Tarımsal planlamaya yönelik soru üzerine Yılmaz, kent tarımını, gençlerin tarıma dahil olmasını desteklediklerini belirtti. Yılmaz, tarımdaki yaş ortalamasının 60'lara yaklaştığını, gençlerin daha fazla tarıma teşvik edilmesi gerektiğini vurguladı.

Dijitalleşme, kayıt dışıyla mücadele gibi konularda daha güçlü inisiyatif alınacağını kaydeden Yılmaz, ilerleyen dönemde bir vergi reformunu tartışacaklarını aktardı.
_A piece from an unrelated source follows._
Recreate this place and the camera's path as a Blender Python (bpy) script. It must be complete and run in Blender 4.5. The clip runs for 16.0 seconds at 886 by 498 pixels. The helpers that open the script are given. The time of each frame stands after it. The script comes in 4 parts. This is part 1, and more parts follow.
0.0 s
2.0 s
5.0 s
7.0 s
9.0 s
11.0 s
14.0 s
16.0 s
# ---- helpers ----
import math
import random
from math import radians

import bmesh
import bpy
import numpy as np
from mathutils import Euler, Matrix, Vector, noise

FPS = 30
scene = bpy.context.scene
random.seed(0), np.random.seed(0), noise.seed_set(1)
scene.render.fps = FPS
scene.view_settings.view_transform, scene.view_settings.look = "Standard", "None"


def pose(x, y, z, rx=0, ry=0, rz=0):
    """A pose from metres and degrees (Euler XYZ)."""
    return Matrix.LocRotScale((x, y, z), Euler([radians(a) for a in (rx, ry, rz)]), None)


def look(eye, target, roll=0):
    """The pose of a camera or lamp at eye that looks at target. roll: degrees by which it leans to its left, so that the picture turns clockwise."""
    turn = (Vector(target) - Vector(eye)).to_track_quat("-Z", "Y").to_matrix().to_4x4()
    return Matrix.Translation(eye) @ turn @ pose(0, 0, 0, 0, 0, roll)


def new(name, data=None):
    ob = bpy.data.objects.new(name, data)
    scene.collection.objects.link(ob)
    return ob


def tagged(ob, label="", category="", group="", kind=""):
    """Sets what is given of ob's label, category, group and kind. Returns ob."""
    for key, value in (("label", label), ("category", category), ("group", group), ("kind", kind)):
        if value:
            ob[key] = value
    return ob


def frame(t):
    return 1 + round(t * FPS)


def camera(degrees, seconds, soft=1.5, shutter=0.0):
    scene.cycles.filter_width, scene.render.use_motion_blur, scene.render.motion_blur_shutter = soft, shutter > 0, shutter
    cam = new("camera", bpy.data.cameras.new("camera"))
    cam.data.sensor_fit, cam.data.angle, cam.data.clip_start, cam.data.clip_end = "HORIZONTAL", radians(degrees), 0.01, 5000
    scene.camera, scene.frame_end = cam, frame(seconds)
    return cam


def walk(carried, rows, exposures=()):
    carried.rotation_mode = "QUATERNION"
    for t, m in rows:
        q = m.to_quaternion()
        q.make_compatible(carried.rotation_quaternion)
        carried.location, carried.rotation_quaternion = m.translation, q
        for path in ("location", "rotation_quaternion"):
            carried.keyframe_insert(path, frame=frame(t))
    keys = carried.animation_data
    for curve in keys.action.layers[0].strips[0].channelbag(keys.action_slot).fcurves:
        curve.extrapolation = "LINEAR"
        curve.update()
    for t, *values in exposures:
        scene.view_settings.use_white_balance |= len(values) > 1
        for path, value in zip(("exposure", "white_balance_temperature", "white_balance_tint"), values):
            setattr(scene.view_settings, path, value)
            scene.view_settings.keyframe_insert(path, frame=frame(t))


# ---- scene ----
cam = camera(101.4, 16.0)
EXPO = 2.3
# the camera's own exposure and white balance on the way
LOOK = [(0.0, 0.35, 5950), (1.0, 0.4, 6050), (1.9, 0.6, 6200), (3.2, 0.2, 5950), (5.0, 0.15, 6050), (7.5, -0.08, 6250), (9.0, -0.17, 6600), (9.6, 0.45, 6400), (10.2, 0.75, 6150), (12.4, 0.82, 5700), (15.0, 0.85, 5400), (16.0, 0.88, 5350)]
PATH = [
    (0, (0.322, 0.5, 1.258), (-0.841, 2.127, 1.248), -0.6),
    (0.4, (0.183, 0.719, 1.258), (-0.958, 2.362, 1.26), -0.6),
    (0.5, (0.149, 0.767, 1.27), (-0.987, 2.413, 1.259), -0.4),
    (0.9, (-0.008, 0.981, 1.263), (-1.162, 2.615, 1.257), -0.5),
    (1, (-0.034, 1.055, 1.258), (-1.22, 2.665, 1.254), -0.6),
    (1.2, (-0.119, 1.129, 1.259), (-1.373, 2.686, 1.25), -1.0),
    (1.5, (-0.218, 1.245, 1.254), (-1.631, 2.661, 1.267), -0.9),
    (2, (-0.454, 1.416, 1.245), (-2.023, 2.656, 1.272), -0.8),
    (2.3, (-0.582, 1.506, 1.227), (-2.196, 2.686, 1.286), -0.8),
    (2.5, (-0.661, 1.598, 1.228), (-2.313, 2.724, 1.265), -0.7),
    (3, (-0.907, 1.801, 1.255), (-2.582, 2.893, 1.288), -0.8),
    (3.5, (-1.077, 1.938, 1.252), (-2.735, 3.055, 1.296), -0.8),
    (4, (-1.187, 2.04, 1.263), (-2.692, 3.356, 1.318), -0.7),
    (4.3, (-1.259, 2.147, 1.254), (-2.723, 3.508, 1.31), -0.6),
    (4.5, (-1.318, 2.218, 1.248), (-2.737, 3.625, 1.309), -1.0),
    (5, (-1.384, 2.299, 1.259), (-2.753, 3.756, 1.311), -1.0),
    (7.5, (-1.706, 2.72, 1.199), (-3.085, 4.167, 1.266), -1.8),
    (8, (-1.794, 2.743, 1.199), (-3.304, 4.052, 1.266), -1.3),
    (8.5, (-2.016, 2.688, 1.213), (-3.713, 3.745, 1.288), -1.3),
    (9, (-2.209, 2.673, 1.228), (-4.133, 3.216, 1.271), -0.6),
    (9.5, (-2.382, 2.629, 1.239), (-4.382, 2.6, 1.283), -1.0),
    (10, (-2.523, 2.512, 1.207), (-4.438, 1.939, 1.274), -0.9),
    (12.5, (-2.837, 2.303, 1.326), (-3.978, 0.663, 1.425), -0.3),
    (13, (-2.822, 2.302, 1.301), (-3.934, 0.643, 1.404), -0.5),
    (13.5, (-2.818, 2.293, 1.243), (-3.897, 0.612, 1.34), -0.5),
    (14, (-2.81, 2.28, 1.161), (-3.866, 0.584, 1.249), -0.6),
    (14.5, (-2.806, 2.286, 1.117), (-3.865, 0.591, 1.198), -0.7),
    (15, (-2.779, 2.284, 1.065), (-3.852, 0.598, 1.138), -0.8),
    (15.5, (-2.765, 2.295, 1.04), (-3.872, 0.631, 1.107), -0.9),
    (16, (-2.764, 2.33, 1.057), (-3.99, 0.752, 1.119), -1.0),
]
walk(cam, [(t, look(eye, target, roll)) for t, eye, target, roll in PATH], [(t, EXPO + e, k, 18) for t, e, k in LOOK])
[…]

Cevdet Yılmaz, "Belki bir gecede yapamayabiliriz ama doğrudan vergilerin payını artırmamız lazım. Bunun için toplam vergi oranını değiştirmeniz gerekmiyor ama doğrudan vergilerin vergiler içindeki payını artırmamızda fayda görüyoruz, hem daha istikrarlı bir gelir yapısı açısından hem de sosyal adalet açısından böyle bir perspektifimiz var. Bugüne kadar da bu alanda çok şey yaptık. Asgari ücreti vergi dışı tuttuk, tarım desteklerini vergi dışına çıkardık, basit usule tabi esnafımızdan vergi almadık, binlerce, milyonlarca insanı, daha düşük gelir sahibi olanları kayırıcı politikalar izledik." ifadelerini kullandı.

Geniş halk kitlelerinin kullandığı ürünlerde KDV'nin düşük, yüksek gelirlilerin daha fazla kullandığı ürünlerde yüksek olduğunu belirten Yılmaz, "Bu da aslında kendi içinde bir sosyal adalet amacına hizmet ediyor, ama bunu daha sistemli baza oturtabilmek için doğrudan vergilerin payını yükseltici bir perspektifimiz var. Vergilerle ilgili Hazine ve Maliye Bakanlığımızın hazırlıkları var, çalışmaları var, önümüzdeki dönemlerde olgunlaştığında bu çalışmalar kamuoyuyla paylaşılacaktır." dedi.